* [PROMPT]: Look through the material below. Copy every line with the string "this" in it.

* [DATA LISTING]:

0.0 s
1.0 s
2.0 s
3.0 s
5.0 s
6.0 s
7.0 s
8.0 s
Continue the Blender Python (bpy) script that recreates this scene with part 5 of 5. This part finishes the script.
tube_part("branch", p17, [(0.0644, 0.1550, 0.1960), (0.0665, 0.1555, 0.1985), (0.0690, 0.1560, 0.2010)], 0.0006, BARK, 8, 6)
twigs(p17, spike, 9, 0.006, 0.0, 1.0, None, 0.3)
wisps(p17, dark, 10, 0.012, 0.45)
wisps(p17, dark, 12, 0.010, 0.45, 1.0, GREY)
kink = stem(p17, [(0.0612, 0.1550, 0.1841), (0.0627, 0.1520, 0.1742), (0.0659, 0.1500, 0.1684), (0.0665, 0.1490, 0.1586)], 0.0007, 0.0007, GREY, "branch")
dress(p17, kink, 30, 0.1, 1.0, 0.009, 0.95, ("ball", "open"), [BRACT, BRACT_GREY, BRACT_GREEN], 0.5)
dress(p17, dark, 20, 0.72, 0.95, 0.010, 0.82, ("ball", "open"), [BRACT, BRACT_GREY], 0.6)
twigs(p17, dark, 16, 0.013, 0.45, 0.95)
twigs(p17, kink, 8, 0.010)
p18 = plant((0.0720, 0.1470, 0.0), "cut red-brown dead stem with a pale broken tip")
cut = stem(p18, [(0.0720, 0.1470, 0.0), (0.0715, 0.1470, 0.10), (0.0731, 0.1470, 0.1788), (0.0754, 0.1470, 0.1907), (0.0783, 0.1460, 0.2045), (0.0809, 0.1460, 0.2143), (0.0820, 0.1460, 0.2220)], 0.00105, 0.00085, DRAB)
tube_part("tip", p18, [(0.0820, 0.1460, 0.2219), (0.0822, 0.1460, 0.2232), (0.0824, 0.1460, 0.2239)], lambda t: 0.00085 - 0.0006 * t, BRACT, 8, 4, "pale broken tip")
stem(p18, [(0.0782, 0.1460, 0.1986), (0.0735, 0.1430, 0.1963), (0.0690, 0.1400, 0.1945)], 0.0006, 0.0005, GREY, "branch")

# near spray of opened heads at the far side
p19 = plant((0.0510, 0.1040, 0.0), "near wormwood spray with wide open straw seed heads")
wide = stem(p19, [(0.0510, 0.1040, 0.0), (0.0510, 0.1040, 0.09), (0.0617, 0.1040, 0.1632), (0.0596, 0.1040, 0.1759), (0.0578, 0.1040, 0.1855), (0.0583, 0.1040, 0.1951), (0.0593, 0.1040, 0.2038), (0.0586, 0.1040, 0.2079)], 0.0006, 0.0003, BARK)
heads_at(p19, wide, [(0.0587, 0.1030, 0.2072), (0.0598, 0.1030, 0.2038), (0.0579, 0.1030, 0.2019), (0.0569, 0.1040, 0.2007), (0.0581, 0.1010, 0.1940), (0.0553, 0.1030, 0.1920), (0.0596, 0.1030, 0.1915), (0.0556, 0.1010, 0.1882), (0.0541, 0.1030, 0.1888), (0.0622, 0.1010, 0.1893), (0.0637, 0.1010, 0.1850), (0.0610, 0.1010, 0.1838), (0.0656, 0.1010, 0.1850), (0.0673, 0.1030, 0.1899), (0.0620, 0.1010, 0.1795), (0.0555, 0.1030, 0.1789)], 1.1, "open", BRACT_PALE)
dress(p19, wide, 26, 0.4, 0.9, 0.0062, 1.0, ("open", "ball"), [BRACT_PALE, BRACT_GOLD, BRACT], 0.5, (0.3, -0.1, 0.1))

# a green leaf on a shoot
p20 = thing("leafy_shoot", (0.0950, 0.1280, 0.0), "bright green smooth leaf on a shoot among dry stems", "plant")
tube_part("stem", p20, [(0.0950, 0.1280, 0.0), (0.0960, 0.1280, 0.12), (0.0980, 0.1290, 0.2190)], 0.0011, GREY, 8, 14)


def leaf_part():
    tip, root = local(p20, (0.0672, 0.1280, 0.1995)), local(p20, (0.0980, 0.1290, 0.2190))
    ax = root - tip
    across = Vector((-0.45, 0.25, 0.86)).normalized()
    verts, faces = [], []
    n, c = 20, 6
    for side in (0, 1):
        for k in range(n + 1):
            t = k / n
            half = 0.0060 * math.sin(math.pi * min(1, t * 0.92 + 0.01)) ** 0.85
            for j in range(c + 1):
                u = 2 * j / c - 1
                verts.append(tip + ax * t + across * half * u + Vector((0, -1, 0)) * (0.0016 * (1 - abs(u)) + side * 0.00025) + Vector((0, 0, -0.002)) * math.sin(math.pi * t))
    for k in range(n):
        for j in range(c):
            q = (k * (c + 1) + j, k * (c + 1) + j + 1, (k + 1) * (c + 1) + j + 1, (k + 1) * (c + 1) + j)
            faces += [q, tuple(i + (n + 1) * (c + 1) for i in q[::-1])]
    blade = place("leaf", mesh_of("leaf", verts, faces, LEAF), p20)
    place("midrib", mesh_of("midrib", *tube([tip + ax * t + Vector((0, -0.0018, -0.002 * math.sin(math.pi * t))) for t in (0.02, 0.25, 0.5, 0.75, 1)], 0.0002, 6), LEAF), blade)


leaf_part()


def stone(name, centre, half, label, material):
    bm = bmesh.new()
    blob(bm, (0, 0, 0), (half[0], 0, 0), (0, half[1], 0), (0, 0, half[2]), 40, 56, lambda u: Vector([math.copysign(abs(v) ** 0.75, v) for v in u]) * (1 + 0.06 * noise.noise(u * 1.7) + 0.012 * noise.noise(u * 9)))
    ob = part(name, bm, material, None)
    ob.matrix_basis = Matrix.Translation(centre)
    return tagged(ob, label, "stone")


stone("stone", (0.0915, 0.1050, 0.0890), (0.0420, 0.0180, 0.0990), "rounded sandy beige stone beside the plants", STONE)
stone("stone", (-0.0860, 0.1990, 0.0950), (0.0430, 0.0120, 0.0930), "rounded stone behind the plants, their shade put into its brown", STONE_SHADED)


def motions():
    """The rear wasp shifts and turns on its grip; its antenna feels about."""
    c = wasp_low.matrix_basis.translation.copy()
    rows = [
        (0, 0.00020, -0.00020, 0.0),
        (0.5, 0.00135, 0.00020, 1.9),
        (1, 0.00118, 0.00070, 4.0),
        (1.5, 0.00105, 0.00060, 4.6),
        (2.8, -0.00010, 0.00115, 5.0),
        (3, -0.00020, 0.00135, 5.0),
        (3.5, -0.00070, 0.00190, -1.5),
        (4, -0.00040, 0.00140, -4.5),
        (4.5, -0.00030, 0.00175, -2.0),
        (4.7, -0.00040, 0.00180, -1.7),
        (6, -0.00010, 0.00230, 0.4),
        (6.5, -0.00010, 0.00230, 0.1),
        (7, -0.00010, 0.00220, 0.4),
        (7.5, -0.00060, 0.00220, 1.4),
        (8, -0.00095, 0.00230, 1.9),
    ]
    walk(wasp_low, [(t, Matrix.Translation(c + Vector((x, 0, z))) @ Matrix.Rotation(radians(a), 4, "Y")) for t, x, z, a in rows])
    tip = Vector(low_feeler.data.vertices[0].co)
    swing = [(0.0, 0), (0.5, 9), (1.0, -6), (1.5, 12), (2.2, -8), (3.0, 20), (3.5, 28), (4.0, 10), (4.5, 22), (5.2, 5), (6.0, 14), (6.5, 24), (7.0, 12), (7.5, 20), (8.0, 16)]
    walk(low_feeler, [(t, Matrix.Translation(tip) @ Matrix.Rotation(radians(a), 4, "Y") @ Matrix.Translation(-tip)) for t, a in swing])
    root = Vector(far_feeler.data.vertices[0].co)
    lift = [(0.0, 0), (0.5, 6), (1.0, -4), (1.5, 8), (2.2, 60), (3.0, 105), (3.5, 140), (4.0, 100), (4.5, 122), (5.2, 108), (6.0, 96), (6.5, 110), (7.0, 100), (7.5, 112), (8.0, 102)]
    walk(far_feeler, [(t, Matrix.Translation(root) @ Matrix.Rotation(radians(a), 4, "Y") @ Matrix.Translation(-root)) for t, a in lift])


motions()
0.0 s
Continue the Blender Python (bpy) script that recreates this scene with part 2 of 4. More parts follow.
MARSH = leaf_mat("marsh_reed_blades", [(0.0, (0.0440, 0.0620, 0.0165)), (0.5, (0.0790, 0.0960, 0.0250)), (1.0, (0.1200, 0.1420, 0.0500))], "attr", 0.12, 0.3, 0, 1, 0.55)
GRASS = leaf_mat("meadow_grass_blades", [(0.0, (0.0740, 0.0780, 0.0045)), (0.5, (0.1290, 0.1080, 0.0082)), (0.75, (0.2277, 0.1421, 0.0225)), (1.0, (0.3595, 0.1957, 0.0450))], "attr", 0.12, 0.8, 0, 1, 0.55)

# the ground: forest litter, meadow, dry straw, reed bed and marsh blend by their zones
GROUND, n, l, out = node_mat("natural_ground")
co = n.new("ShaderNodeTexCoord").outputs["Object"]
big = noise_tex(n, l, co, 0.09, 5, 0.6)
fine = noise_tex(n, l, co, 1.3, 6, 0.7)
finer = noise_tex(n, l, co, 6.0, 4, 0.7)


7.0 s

* [COMPLETE ANSWER]:
Continue the Blender Python (bpy) script that recreates this scene with part 5 of 5. This part finishes the script.
Continue the Blender Python (bpy) script that recreates this scene with part 2 of 4. More parts follow.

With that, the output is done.